The repo will show how to complete distributional training of image segmentation on Azure ML.
We complete the distributional training in Azure ML by using mutiple nodes and mutiple GPU's per node.
To run the notebook, you need to have/create:
- Create/have Azure subscription
- Create/have Azure storage
- Create/have Azure ML workspace
- (Optional) Create/have Azure ML compute target (4 nodes of STANDARD_NC24) - this can be created in notebook.
We used the data from a kaggle project:
https://www.kaggle.com/c/airbus-ship-detection
The project is for segmenting ships from sattelite images. We used their train_v2 data.
To run the notebook, you need to:
- create a container in Azure storage.
- Upload "train_v2" into the container with folder name "airbus"
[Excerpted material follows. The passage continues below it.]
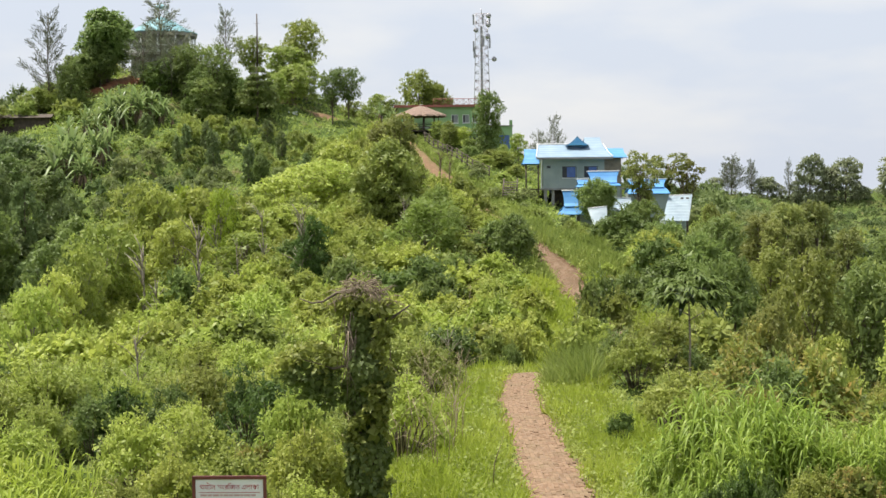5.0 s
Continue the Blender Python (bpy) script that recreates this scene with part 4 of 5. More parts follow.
def slope_rule(light, mid, dark):
    def rule(x, y):
        if grassy(x, y):
            return None
        s, q = x - float(xc(y)), patch(x, y, 1.4) + RNG.normal() * 0.55
        if x < -36 + max(0, y - 100) * 0.5 + RNG.normal() * 1.2 and y > 82:
            lst = dark if q < 0.3 else mid
        elif s < 0:
            lst = dark if q < -1.25 else mid if q < -0.5 else light
        else:
            lst = dark if q < 0.2 else mid if q < 1.2 else light
        k = RNG.uniform(0.7, 1.2)
        if abs(s) < 6:
            k *= 0.75 if s < 0 or y < 100 else 0.5
        return pick(lst), k, k * RNG.uniform(0.75, 1.25)
    return rule


def on_spur(x, y):
    """The bright shrubby flank between the track and the gully."""
    s = x - float(xc(y))
    return s < 0 and y < 176 and -s < float(np.interp(y, [130, 150, 169, 176], [20, 16, 11, 9]))


def spur_rule(x, y):
    if grassy(x, y) or not on_spur(x, y) or (y > 138 and x - float(xc(y)) > -3.0):
        return None
    q = patch(x, y, 1.2) + RNG.normal() * 0.6
    k = RNG.uniform(0.7, 1.15)
    return pick(thick_mid if q < -1.0 else thick_light), k, k * RNG.uniform(0.9, 1.6)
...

We used a package "Fast.AI". It can use less codes to create deep learning model and train the model. For example, we used 3 lines for the image classfication:
data = ImageDataBunch.from_folder(data_folder, train=".", valid_pct=0.2, ds_tfms=get_transforms(), size=sz, bs = bs, num_workers=8).normalize(imagenet_stats)
learn = cnn_learner(data, models.resnet34, metrics=dice)
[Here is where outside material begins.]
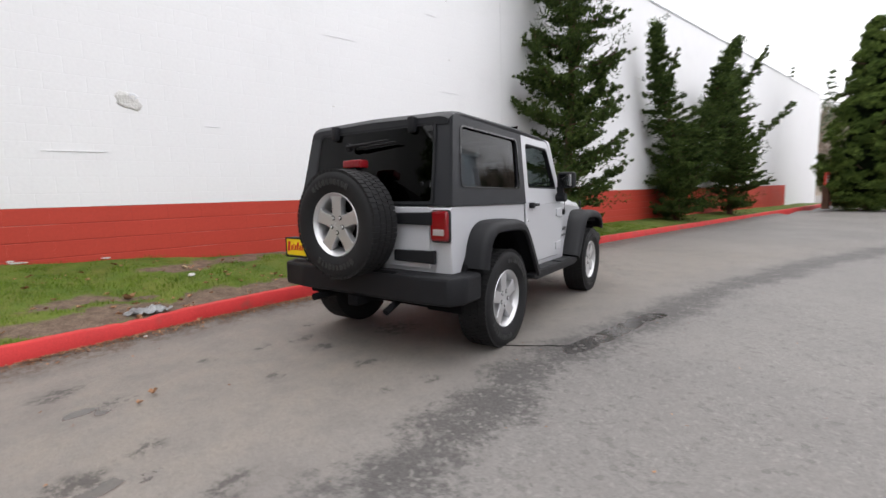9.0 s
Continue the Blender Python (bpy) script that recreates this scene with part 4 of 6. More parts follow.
    rod(bm, (0.475, -0.79, 1.02), (0.45, -0.79, 1.80), 0.0018, 0.0012, 6)
    part("antenna", bm, M_TRIM, base, "thin black whip antenna")
    bm = bmesh.new()
    rod(bm, (0.49, 0.76, 1.0), (0.49, 0.775, 1.0), 0.022, seg=16)
    part("side_badge_disc", bm, M_ALLOY, car)
    # windscreen
    def rake(bm):
        for v in bm.verts:
            v.co.x += 0.435 - 0.5 * (v.co.z - 1.18)
    bm = bmesh.new()
    ring_panel(bm, rounded([(-0.755, 1.18), (0.755, 1.18), (0.71, 1.78), (-0.71, 1.78)], [0.02, 0.02, 0.06, 0.06]), rounded([(-0.71, 1.285), (0.71, 1.285), (0.668, 1.735), (-0.668, 1.735)], [0.04, 0.04, 0.06, 0.06]), "x", -0.045, 0.02)
    rake(bm)
    screen = part("windscreen_frame", bm, M_SILVER, car, "silver windscreen frame", 50)
    bm = bmesh.new()
    ring_panel(bm, rounded([(-0.718, 1.277), (0.718, 1.277), (0.676, 1.743), (-0.676, 1.743)], [0.04, 0.04, 0.06, 0.06]), rounded([(-0.695, 1.303), (0.695, 1.303), (0.653, 1.722), (-0.653, 1.722)], [0.04, 0.04, 0.06, 0.06]), "x", -0.02, 0.026)
    rake(bm)
    part("screen_seal", bm, M_TRIM, screen, "", 50)
    bm = bmesh.new()
    prism(bm, [(-0.71, 1.285), (0.71, 1.285), (0.668, 1.735), (-0.668, 1.735)], "x", 0.006, 0.012)
    rake(bm)
    pane = part("windscreen", bm, M_SCREEN, screen, "clear windscreen", 0)
    pane.visible_shadow = False
    bm = bmesh.new()
    box(bm, 0.415, 0.418, 0.535, 0.575, 1.42, 1.475, m=None)
    for v in bm.verts:
        v.co.x += -0.5 * (v.co.z - 1.18) + 0.006 + 0.02
    part("sticker", bm, M_ORANGE_CAP, screen, "small pale sticker", 0)
    for y in (-0.30, 0.32):
        bm = bmesh.new()
        rod(bm, (0.47, y, 1.25), (0.435, y - 0.03, 1.30), 0.016)
        rod(bm, (0.435, y - 0.03, 1.30), (0.40, y - 0.24, 1.335), 0.009, 0.006)
        rod(bm, (0.413, y - 0.02, 1.315), (0.388, y - 0.42, 1.355), 0.010, 0.006)
        part("wiper", bm, M_TRIM, screen, "black wiper arm")
    for s in (-1, 1):
        for i in range(4):
            bm = bmesh.new()
            z = 1.2 + i * 0.11
            rod(bm, (0.395 - 0.5 * (z - 1.18), s * (0.742 - 0.117 * (z - 1.18)), z), (0.395 - 0.5 * (z - 1.18), s * (0.757 - 0.117 * (z - 1.18)), z), 0.008, seg=8)
            part("screen_bolt", bm, M_TRIM, screen)
    # cabin
    bm = bmesh.new()
    box(bm, -1.78, 0.38, -0.70, 0.70, 1.10, 1.16)
    part("cabin_floor", bm, M_DARK, car)
    bm = bmesh.new()
    box(bm, 0.08, 0.36, -0.66, 0.66, 1.16, 1.27, 0.03)
    dash = part("dashboard", bm, M_CLOTH, car)
    bm = bmesh.new()
    lathe(bm, [(0.165, -0.014), (0.18, 0.0), (0.165, 0.014), (0.150, 0.0), (0.165, -0.014)], 28, Matrix.Translation((-0.02, 0.36, 1.24)) @ Matrix.Rotation(radians(-68), 4, "Y") @ Matrix.Rotation(radians(90), 4, "X"))
    box(bm, -0.04, 0.08, 0.33, 0.39, 1.21, 1.26, 0.01)
    part("steering_wheel", bm, M_CLOTH, car)
    for s in (-1, 1):
        y = s * 0.34
        bm = bmesh.new()
        prism(bm, rounded([(-0.28, 1.14), (-0.16, 1.14), (-0.33, 1.50), (-0.41, 1.50)], 0.04), "y", y - 0.23, y + 0.23, 0.03)
        seat = part("front_seat", bm, M_CLOTH, car, "black cloth front seat")
        bm = bmesh.new()
        prism(bm, rounded([(-0.43, 1.53), (-0.33, 1.53), (-0.36, 1.70), (-0.43, 1.70)], 0.03), "y", y - 0.13, y + 0.13, 0.03)
        rod(bm, (-0.375, y - 0.05, 1.48), (-0.385, y - 0.05, 1.56), 0.008)
        rod(bm, (-0.375, y + 0.05, 1.48), (-0.385, y + 0.05, 1.56), 0.008)
        part("headrest", bm, M_CLOTH, seat)
        bm = bmesh.new()
        prism(bm, rounded([(-1.22, 1.14), (-1.12, 1.14), (-1.20, 1.40), (-1.28, 1.40)], 0.03), "y", s * 0.04, s * 0.44, 0.03)
        part("rear_seat_back", bm, M_CLOTH, car)
        bm = bmesh.new()
        rod(bm, (-0.56, s * 0.60, 1.14), (-0.58, s * 0.57, 1.70), 0.03)
        rod(bm, (-0.58, s * 0.57, 1.70), (-1.60, s * 0.56, 1.72), 0.03)
        rod(bm, (-1.60, s * 0.56, 1.72), (-1.72, s * 0.60, 1.14), 0.03)
        part("roll_bar", bm, M_CLOTH, car, "padded black roll bar")
    bm = bmesh.new()
    rod(bm, (-0.58, -0.57, 1.70), (-0.58, 0.57, 1.70), 0.03)
    part("roll_hoop", bm, M_CLOTH, car)
    bm = bmesh.new()
    box(bm, 0.06, 0.085, -0.12, 0.12, 1.585, 1.645, 0.01)
    rod(bm, (0.08, 0, 1.63), (0.16, 0, 1.70), 0.008)
    part("rear_view_mirror", bm, M_TRIM, car)
    # running gear
    for x in (-1.212, 1.212):
        bm = bmesh.new()
        rod(bm, (x, -0.7, 0.36), (x, 0.7, 0.36), 0.045)
        bmesh.ops.create_uvsphere(bm, u_segments=14, v_segments=8, radius=0.13, matrix=Matrix.Translation((x, 0.12 * (1 if x > 0 else 0), 0.36)))
        part("axle", bm, M_DARK, car)
        for s in (-1, 1):
            bm = bmesh.new()
            for k in range(24):
                a = k * 0.9
                p0 = (x + 0.06 * math.cos(a), s * 0.52 + 0.06 * math.sin(a), 0.40 + k * 0.012)
                p1 = (x + 0.06 * math.cos(a + 0.9), s * 0.52 + 0.06 * math.sin(a + 0.9), 0.40 + (k + 1) * 0.012)
                rod(bm, p0, p1, 0.009, seg=5)
            rod(bm, (x - 0.15, s * 0.55, 0.34), (x - 0.12, s * 0.53, 0.75), 0.025)
            part("spring", bm, M_DARK, car)
    for x in (-1.212, 1.212):
        for s in (-1, 1):
            turn = 0.0 if s < 0 else math.pi
            w = sub_empty("wheel", car, Matrix.Translation((x, s * 0.785, 0.393)) @ Matrix.Rotation(turn, 4, "Z") @ Matrix.Rotation({(-1, -1): 0.55, (1, -1): 0.25, (-1, 1): 0.9, (1, 1): 0.2}[(1 if x > 0 else -1, s)], 4, "Y"))
            wheel_parts(w)
    spare = sub_empty("spare_wheel", car, Matrix.Translation((-2.075, 0.0, 1.022)) @ Matrix.Rotation(radians(-90), 4, "Z") @ Matrix.Rotation(math.pi, 4, "Y"))
    wheel_parts(spare)
    bm = bmesh.new()
    rod(bm, (-1.86, 0.0, 1.02), (-2.06, 0.0, 1.02), 0.09)
    box(bm, -1.95, -1.86, -0.17, 0.10, 0.92, 1.17, 0.02)
    box(bm, -1.96, -1.93, -0.06, -0.01, 1.1, 1.46, 0.008)
    part("spare_carrier", bm, M_TRIM, gate)
    bm = bmesh.new()
    box(bm, -2.03, -1.94, -0.125, 0.055, 1.425, 1.485, 0.012)
    part("high_brake_light", bm, M_RED_LENS, car, "red high-level brake light")
    return car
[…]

learn.fit_one_cycle(5, slice(1e-5), pct_start=0.8)
Fast.AI supports computer vision (CNN and U-Net), and NLP (transformer). Please find details in their website.
You can install it by:
pip install fastai
Fasi.AI only support the NCCL backend distributional training, which is not natively supported by Azure ML. We used a script "azureml_adapter.py" to help complete the NCCL initialization on Azure ML.